Flowers at the convent

Our second surprise was a couple of nights ago, when eating at our hostel in Cabanaconde at the Colca Canyon. Not only did our drinks arrive before we’d finished our food (actually before the food even arrived!), but they were out of stock of one of the pizza toppings and came over to apologise and ask what we wanted as a replacement! Pachamama Hostel – highly recommended!

The Colca Canyon is 3191m at its deepest, making it twice the size of the Grand Canyon, and the second-deepest in the world (the deepest is 100m more, and just next door, but much harder to reach). There’s a viewpoint at the top that’s famous for Condor spotting, and it didn’t disappoint – in the hour or so we were there, we saw about 10 condors, perched on rocks just below us, and then soaring into the blue sky above.
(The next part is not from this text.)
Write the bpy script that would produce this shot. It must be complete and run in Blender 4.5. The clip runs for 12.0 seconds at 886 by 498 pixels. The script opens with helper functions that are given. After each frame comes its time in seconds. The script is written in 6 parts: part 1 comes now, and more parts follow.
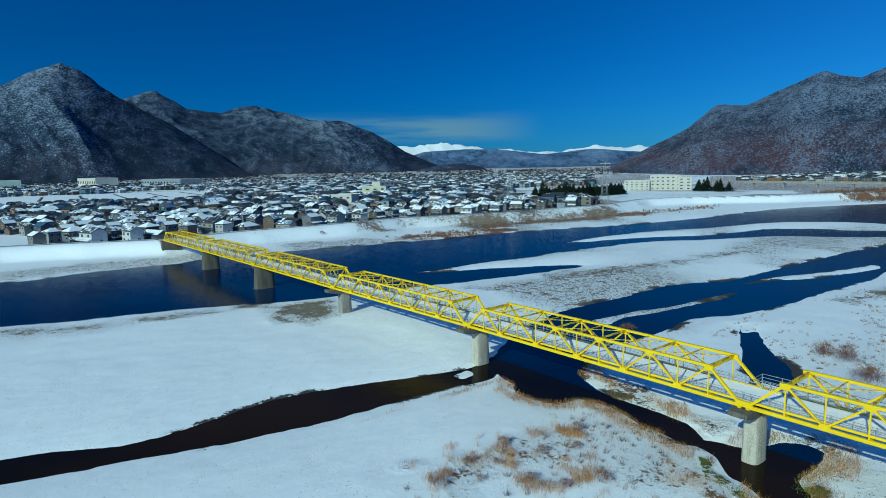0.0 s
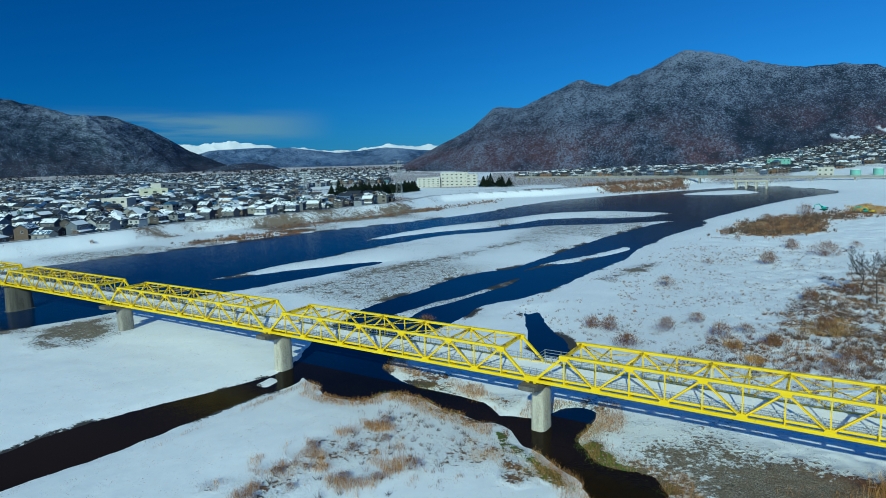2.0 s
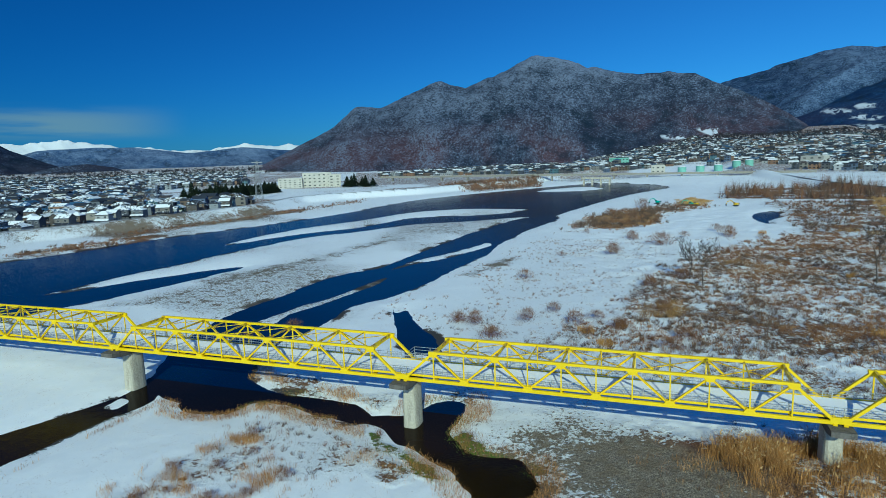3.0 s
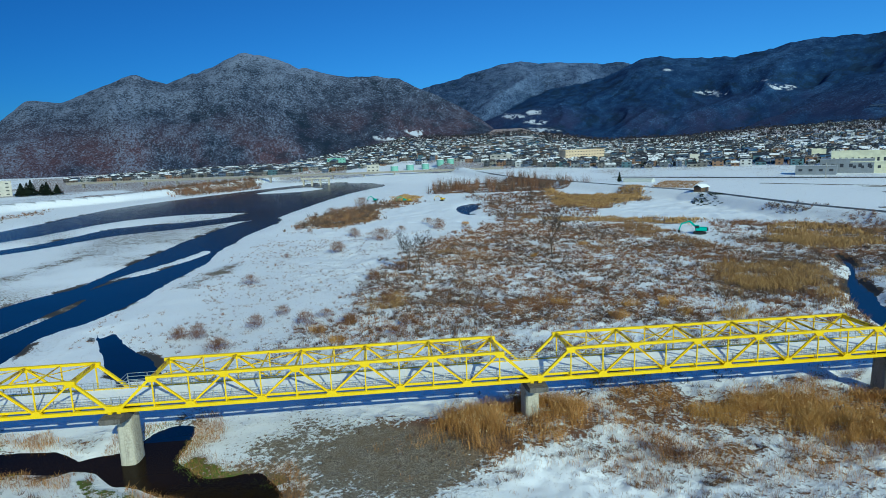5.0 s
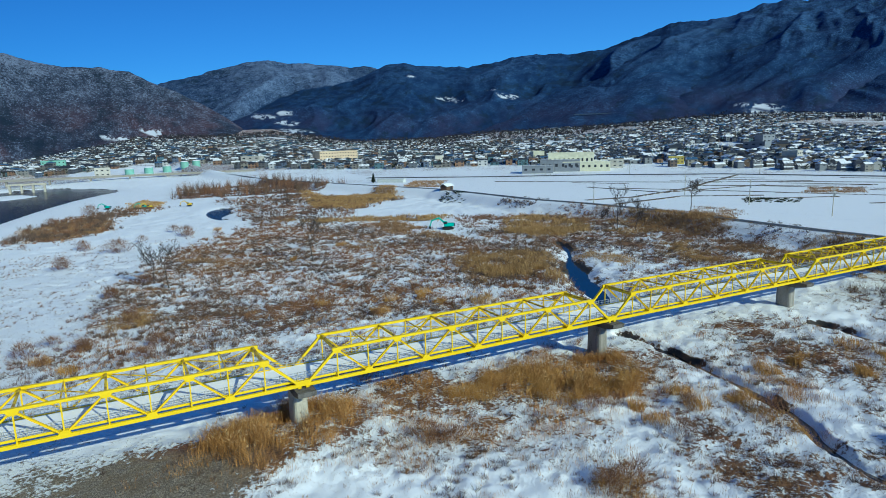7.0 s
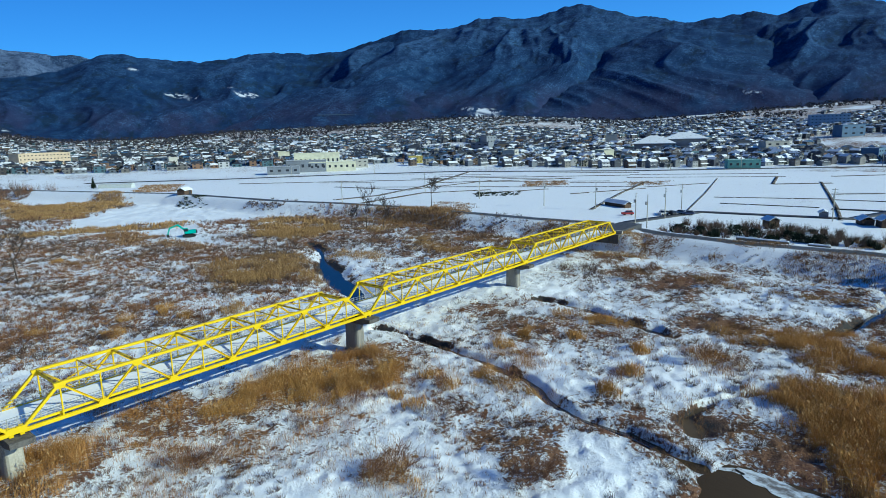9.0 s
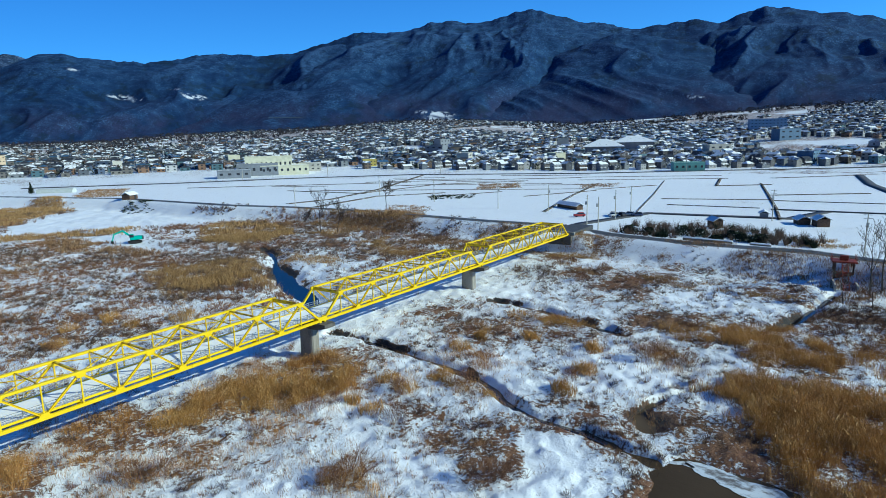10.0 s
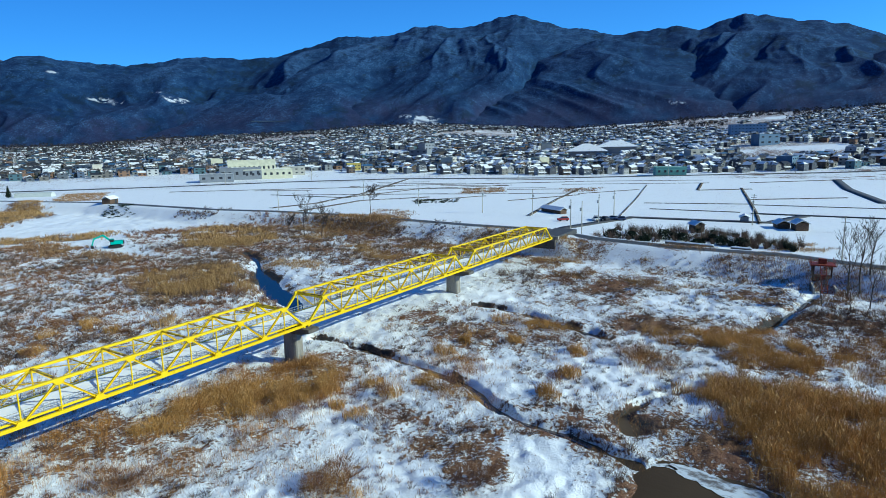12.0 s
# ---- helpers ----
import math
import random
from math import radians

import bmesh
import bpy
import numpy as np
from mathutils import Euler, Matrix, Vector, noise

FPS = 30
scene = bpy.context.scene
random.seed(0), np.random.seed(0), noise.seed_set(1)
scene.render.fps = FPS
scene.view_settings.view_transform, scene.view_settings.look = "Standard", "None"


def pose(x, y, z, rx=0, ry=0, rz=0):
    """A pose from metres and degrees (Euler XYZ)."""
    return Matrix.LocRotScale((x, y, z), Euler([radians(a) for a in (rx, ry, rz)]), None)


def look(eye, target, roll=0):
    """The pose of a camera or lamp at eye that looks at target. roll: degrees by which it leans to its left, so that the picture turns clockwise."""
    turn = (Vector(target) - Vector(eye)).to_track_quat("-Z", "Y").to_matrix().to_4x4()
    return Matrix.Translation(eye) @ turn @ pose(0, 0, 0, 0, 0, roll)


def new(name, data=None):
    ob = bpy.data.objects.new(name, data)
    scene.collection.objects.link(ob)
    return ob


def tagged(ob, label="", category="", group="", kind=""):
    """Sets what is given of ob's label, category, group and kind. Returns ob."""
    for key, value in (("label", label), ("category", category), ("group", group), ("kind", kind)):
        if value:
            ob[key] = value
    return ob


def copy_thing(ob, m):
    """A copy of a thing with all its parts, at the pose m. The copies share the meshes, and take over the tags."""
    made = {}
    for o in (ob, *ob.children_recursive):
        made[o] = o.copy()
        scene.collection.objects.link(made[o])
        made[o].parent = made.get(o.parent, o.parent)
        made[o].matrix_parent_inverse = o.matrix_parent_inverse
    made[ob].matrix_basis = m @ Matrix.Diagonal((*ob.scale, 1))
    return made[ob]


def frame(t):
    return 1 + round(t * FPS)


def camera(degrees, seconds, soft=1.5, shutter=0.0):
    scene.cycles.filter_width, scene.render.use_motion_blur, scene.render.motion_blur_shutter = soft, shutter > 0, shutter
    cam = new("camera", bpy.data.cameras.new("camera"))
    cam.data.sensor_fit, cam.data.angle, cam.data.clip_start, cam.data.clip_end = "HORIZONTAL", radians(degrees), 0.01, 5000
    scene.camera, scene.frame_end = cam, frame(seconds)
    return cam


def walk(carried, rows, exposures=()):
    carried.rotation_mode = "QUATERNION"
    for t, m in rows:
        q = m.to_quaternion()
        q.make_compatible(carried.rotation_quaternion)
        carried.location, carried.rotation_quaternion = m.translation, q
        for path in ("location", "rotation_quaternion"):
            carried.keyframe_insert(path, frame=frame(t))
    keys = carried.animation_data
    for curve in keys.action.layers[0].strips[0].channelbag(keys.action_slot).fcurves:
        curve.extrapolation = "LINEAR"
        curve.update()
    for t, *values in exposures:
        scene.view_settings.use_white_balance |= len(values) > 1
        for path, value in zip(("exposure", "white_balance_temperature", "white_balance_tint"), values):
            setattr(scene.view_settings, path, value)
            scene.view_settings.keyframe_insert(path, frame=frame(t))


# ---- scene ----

At one point, one flew only a couple of metres above us – with wingspans up to 3m, it’s a scary sight when they block out the sun above!

A condor coming in to land – amazing photo thanks to Simon Barrow

(Other) Simon and I spent a tough day walking down the canyon side to an oasis at the bottom, and then after a swim and lunch, back up again in the hot afternoon sun. It was satisfying if entirely exhausting, and right at the bottom we had a revelation – at just 2100m above sea level, it was the lowest we’d been in 4 weeks! As you’re walking down, you can see the thousands of distinctive pre-Inca terraces that mark out the contours of the hillsides in furry green vegetation, and when you look carefully, tiny silver rectangles which when you get closer slowly turn into houses.

There are various isolated communities around here clinging to the sides of the mountains, only accessible on foot – and a hell of a trek down and back up the canyon at that, since they’re on the other side. Much like we experienced in Langtang in Nepal, one can only imagine the difficulties people here have accessing basic amenities like healthcare when it’s a multi-day hike to the nearest road. We as tourists may take (false) pride in having ‘done the canyon’ in a day, but it’s a different matter when it’s part of daily life.